↓

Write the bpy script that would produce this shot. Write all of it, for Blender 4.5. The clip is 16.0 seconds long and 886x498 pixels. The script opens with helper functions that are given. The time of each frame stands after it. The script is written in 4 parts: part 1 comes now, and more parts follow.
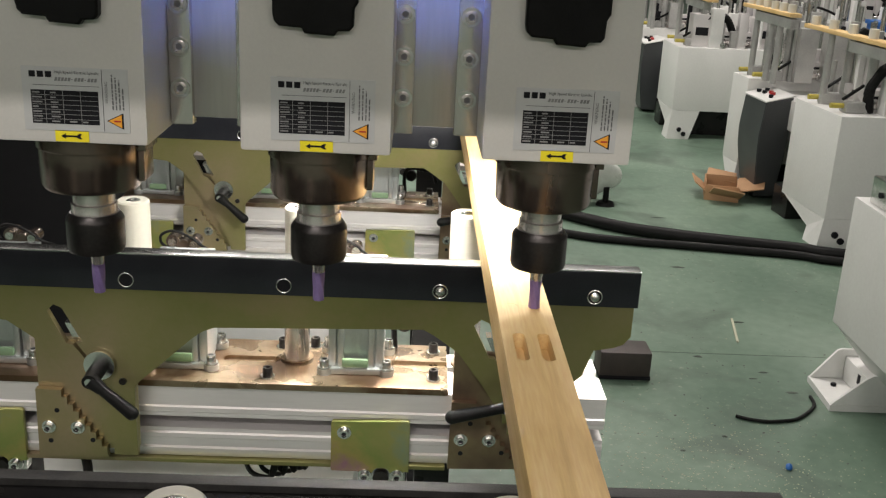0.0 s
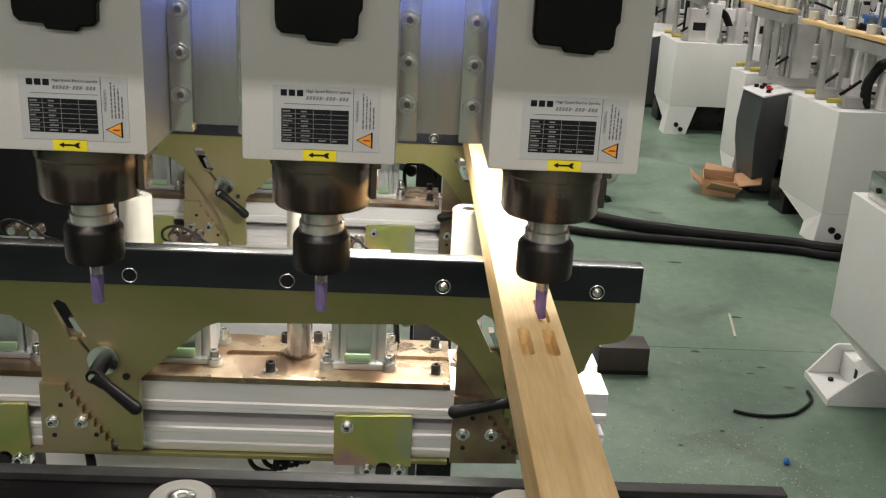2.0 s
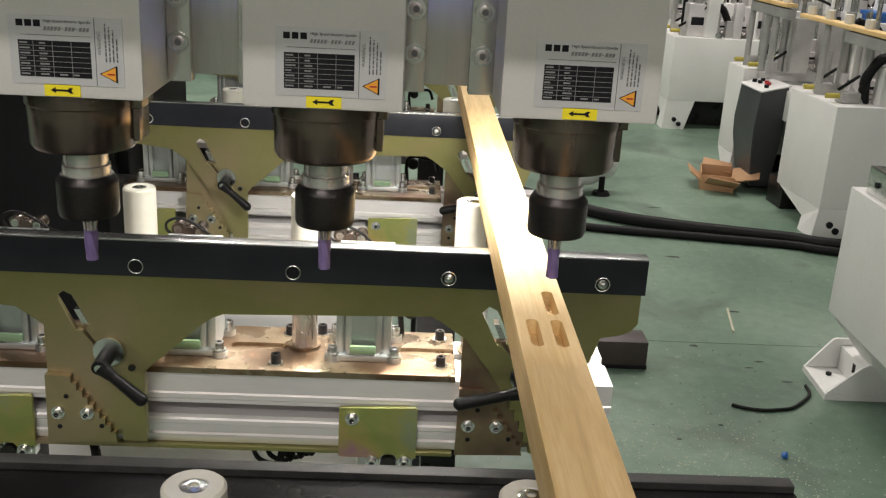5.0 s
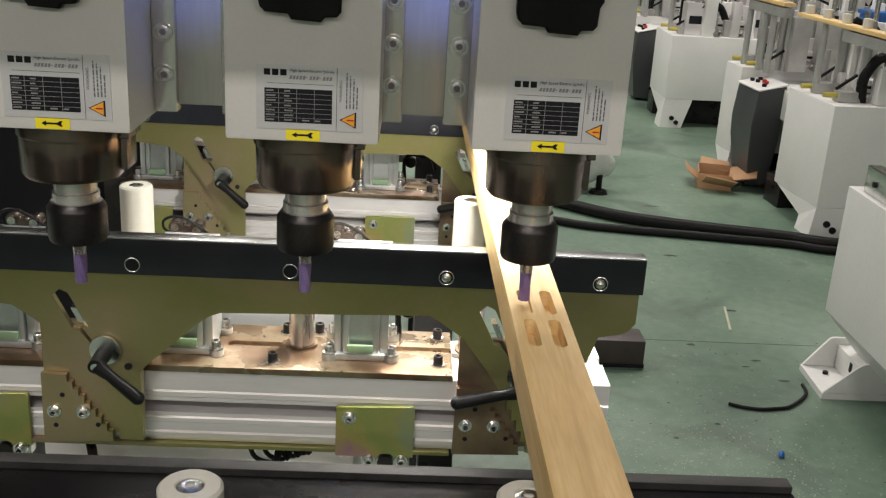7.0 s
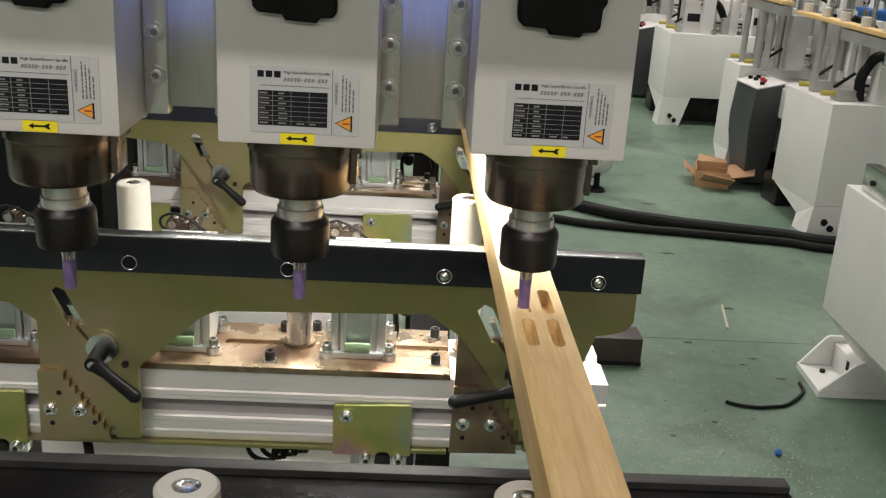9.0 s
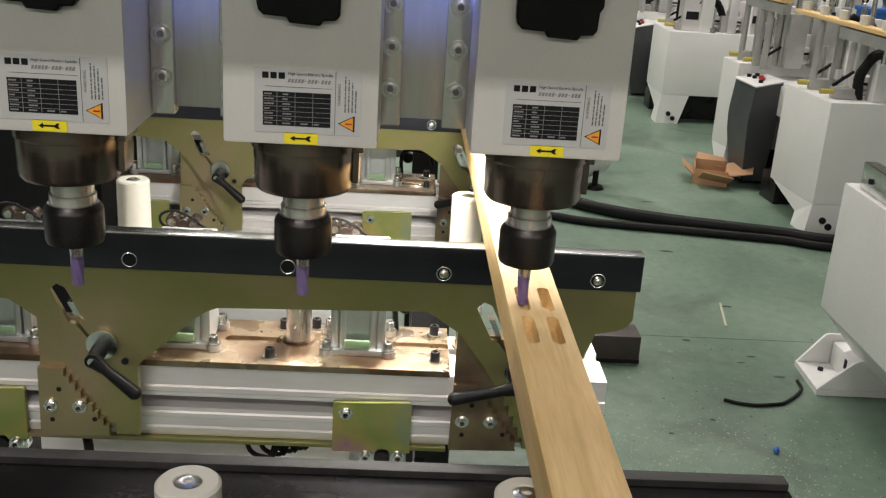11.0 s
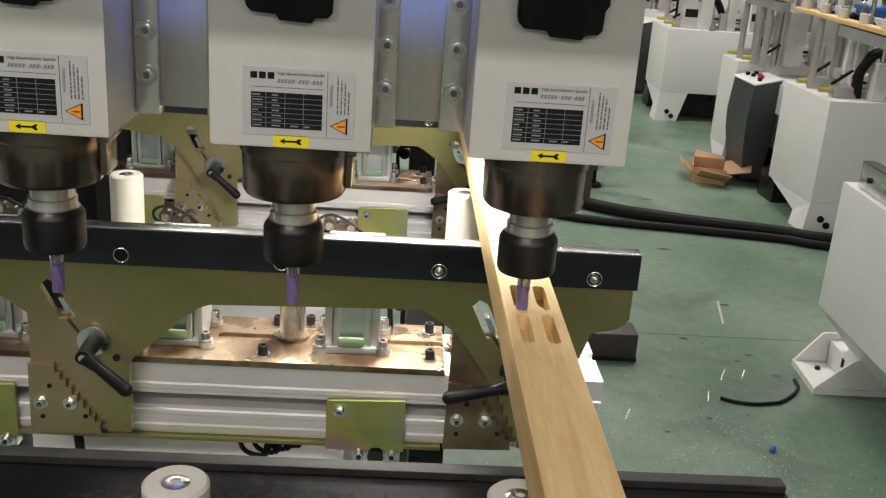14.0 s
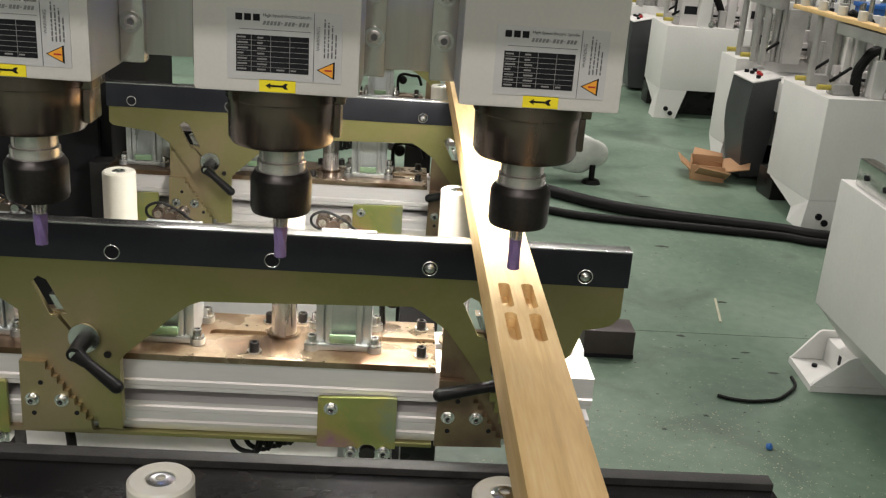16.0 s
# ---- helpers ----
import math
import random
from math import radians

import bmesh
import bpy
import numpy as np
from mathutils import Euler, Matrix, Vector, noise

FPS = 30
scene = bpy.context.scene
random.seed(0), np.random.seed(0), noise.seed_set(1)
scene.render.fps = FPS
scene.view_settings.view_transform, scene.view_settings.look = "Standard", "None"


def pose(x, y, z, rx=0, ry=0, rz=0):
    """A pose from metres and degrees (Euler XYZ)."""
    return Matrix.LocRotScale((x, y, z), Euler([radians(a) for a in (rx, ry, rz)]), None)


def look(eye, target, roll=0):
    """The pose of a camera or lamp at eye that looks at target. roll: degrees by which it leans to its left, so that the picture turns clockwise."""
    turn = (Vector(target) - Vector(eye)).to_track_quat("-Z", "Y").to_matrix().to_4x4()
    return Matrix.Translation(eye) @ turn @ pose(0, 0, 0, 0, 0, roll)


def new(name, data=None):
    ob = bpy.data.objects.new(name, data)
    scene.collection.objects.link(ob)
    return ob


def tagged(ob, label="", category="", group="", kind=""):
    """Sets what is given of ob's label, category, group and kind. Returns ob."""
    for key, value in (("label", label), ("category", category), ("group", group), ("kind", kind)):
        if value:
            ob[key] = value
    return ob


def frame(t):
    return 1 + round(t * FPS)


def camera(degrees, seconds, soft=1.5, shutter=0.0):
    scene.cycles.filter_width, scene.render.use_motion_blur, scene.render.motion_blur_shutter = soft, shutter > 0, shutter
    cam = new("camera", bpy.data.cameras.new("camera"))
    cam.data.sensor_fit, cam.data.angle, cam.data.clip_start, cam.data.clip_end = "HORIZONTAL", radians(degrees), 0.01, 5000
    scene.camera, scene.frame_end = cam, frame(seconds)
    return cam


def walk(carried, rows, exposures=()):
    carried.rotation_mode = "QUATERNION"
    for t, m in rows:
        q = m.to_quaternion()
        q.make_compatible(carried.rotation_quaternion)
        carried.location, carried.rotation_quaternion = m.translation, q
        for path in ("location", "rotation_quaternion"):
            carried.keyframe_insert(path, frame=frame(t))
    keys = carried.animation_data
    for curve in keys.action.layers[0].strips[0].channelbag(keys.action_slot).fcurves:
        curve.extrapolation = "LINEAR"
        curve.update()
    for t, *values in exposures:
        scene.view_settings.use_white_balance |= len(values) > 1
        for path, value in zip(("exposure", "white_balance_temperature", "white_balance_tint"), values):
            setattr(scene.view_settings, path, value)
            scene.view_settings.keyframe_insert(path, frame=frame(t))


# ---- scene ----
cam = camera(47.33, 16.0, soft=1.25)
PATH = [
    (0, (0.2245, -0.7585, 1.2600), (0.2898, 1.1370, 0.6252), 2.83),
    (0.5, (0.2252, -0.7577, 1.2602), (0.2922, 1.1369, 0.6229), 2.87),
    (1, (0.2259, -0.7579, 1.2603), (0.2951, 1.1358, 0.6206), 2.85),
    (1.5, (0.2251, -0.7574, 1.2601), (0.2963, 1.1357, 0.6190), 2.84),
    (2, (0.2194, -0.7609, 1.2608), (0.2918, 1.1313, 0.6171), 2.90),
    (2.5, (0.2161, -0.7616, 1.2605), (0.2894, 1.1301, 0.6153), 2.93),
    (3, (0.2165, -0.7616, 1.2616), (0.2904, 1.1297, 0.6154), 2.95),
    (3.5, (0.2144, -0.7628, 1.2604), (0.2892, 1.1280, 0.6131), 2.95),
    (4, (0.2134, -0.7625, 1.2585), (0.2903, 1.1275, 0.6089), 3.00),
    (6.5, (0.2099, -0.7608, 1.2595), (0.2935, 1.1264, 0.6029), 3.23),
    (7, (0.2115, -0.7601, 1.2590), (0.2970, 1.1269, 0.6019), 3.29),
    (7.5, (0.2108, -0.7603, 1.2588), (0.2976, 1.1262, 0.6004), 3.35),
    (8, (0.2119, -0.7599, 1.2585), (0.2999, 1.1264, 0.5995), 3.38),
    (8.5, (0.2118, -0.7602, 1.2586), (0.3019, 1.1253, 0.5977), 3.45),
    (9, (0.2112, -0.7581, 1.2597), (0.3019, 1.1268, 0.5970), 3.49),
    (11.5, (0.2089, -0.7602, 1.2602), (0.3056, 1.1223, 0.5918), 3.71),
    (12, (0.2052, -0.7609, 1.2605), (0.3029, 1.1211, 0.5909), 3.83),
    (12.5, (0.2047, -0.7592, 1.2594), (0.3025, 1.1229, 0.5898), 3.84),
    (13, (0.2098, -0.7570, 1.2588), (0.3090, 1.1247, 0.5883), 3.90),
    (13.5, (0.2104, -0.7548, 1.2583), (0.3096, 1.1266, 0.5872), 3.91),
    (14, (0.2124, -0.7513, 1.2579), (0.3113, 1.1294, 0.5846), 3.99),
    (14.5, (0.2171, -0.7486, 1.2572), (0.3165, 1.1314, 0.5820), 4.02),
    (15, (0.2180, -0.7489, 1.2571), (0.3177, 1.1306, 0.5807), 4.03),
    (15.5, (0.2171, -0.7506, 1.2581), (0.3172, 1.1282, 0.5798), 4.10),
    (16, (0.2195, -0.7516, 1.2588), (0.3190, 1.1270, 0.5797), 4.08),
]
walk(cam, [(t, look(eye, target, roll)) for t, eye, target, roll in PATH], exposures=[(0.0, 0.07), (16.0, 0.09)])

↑

Problem requirements:
Copy out all of the data word for word. Do not carry over any picture.

Complete response:
Write the bpy script that would produce this shot. Write all of it, for Blender 4.5. The clip is 16.0 seconds long and 886x498 pixels. The script opens with helper functions that are given. The time of each frame stands after it. The script is written in 4 parts: part 1 comes now, and more parts follow.
0.0 s
2.0 s
5.0 s
7.0 s
9.0 s
11.0 s
14.0 s
16.0 s
# ---- helpers ----
import math
import random
from math import radians

import bmesh
import bpy
import numpy as np
from mathutils import Euler, Matrix, Vector, noise

FPS = 30
scene = bpy.context.scene
random.seed(0), np.random.seed(0), noise.seed_set(1)
scene.render.fps = FPS
scene.view_settings.view_transform, scene.view_settings.look = "Standard", "None"


def pose(x, y, z, rx=0, ry=0, rz=0):
    """A pose from metres and degrees (Euler XYZ)."""
    return Matrix.LocRotScale((x, y, z), Euler([radians(a) for a in (rx, ry, rz)]), None)


def look(eye, target, roll=0):
    """The pose of a camera or lamp at eye that looks at target. roll: degrees by which it leans to its left, so that the picture turns clockwise."""
    turn = (Vector(target) - Vector(eye)).to_track_quat("-Z", "Y").to_matrix().to_4x4()
    return Matrix.Translation(eye) @ turn @ pose(0, 0, 0, 0, 0, roll)


def new(name, data=None):
    ob = bpy.data.objects.new(name, data)
    scene.collection.objects.link(ob)
    return ob


def tagged(ob, label="", category="", group="", kind=""):
    """Sets what is given of ob's label, category, group and kind. Returns ob."""
    for key, value in (("label", label), ("category", category), ("group", group), ("kind", kind)):
        if value:
            ob[key] = value
    return ob


def frame(t):
    return 1 + round(t * FPS)


def camera(degrees, seconds, soft=1.5, shutter=0.0):
    scene.cycles.filter_width, scene.render.use_motion_blur, scene.render.motion_blur_shutter = soft, shutter > 0, shutter
    cam = new("camera", bpy.data.cameras.new("camera"))
    cam.data.sensor_fit, cam.data.angle, cam.data.clip_start, cam.data.clip_end = "HORIZONTAL", radians(degrees), 0.01, 5000
    scene.camera, scene.frame_end = cam, frame(seconds)
    return cam


def walk(carried, rows, exposures=()):
    carried.rotation_mode = "QUATERNION"
    for t, m in rows:
        q = m.to_quaternion()
        q.make_compatible(carried.rotation_quaternion)
        carried.location, carried.rotation_quaternion = m.translation, q
        for path in ("location", "rotation_quaternion"):
            carried.keyframe_insert(path, frame=frame(t))
    keys = carried.animation_data
    for curve in keys.action.layers[0].strips[0].channelbag(keys.action_slot).fcurves:
        curve.extrapolation = "LINEAR"
        curve.update()
    for t, *values in exposures:
        scene.view_settings.use_white_balance |= len(values) > 1
        for path, value in zip(("exposure", "white_balance_temperature", "white_balance_tint"), values):
            setattr(scene.view_settings, path, value)
            scene.view_settings.keyframe_insert(path, frame=frame(t))


# ---- scene ----
cam = camera(47.33, 16.0, soft=1.25)
PATH = [
    (0, (0.2245, -0.7585, 1.2600), (0.2898, 1.1370, 0.6252), 2.83),
    (0.5, (0.2252, -0.7577, 1.2602), (0.2922, 1.1369, 0.6229), 2.87),
    (1, (0.2259, -0.7579, 1.2603), (0.2951, 1.1358, 0.6206), 2.85),
    (1.5, (0.2251, -0.7574, 1.2601), (0.2963, 1.1357, 0.6190), 2.84),
    (2, (0.2194, -0.7609, 1.2608), (0.2918, 1.1313, 0.6171), 2.90),
    (2.5, (0.2161, -0.7616, 1.2605), (0.2894, 1.1301, 0.6153), 2.93),
    (3, (0.2165, -0.7616, 1.2616), (0.2904, 1.1297, 0.6154), 2.95),
    (3.5, (0.2144, -0.7628, 1.2604), (0.2892, 1.1280, 0.6131), 2.95),
    (4, (0.2134, -0.7625, 1.2585), (0.2903, 1.1275, 0.6089), 3.00),
    (6.5, (0.2099, -0.7608, 1.2595), (0.2935, 1.1264, 0.6029), 3.23),
    (7, (0.2115, -0.7601, 1.2590), (0.2970, 1.1269, 0.6019), 3.29),
    (7.5, (0.2108, -0.7603, 1.2588), (0.2976, 1.1262, 0.6004), 3.35),
    (8, (0.2119, -0.7599, 1.2585), (0.2999, 1.1264, 0.5995), 3.38),
    (8.5, (0.2118, -0.7602, 1.2586), (0.3019, 1.1253, 0.5977), 3.45),
    (9, (0.2112, -0.7581, 1.2597), (0.3019, 1.1268, 0.5970), 3.49),
    (11.5, (0.2089, -0.7602, 1.2602), (0.3056, 1.1223, 0.5918), 3.71),
    (12, (0.2052, -0.7609, 1.2605), (0.3029, 1.1211, 0.5909), 3.83),
    (12.5, (0.2047, -0.7592, 1.2594), (0.3025, 1.1229, 0.5898), 3.84),
    (13, (0.2098, -0.7570, 1.2588), (0.3090, 1.1247, 0.5883), 3.90),
    (13.5, (0.2104, -0.7548, 1.2583), (0.3096, 1.1266, 0.5872), 3.91),
    (14, (0.2124, -0.7513, 1.2579), (0.3113, 1.1294, 0.5846), 3.99),
    (14.5, (0.2171, -0.7486, 1.2572), (0.3165, 1.1314, 0.5820), 4.02),
    (15, (0.2180, -0.7489, 1.2571), (0.3177, 1.1306, 0.5807), 4.03),
    (15.5, (0.2171, -0.7506, 1.2581), (0.3172, 1.1282, 0.5798), 4.10),
    (16, (0.2195, -0.7516, 1.2588), (0.3190, 1.1270, 0.5797), 4.08),
]
walk(cam, [(t, look(eye, target, roll)) for t, eye, target, roll in PATH], exposures=[(0.0, 0.07), (16.0, 0.09)])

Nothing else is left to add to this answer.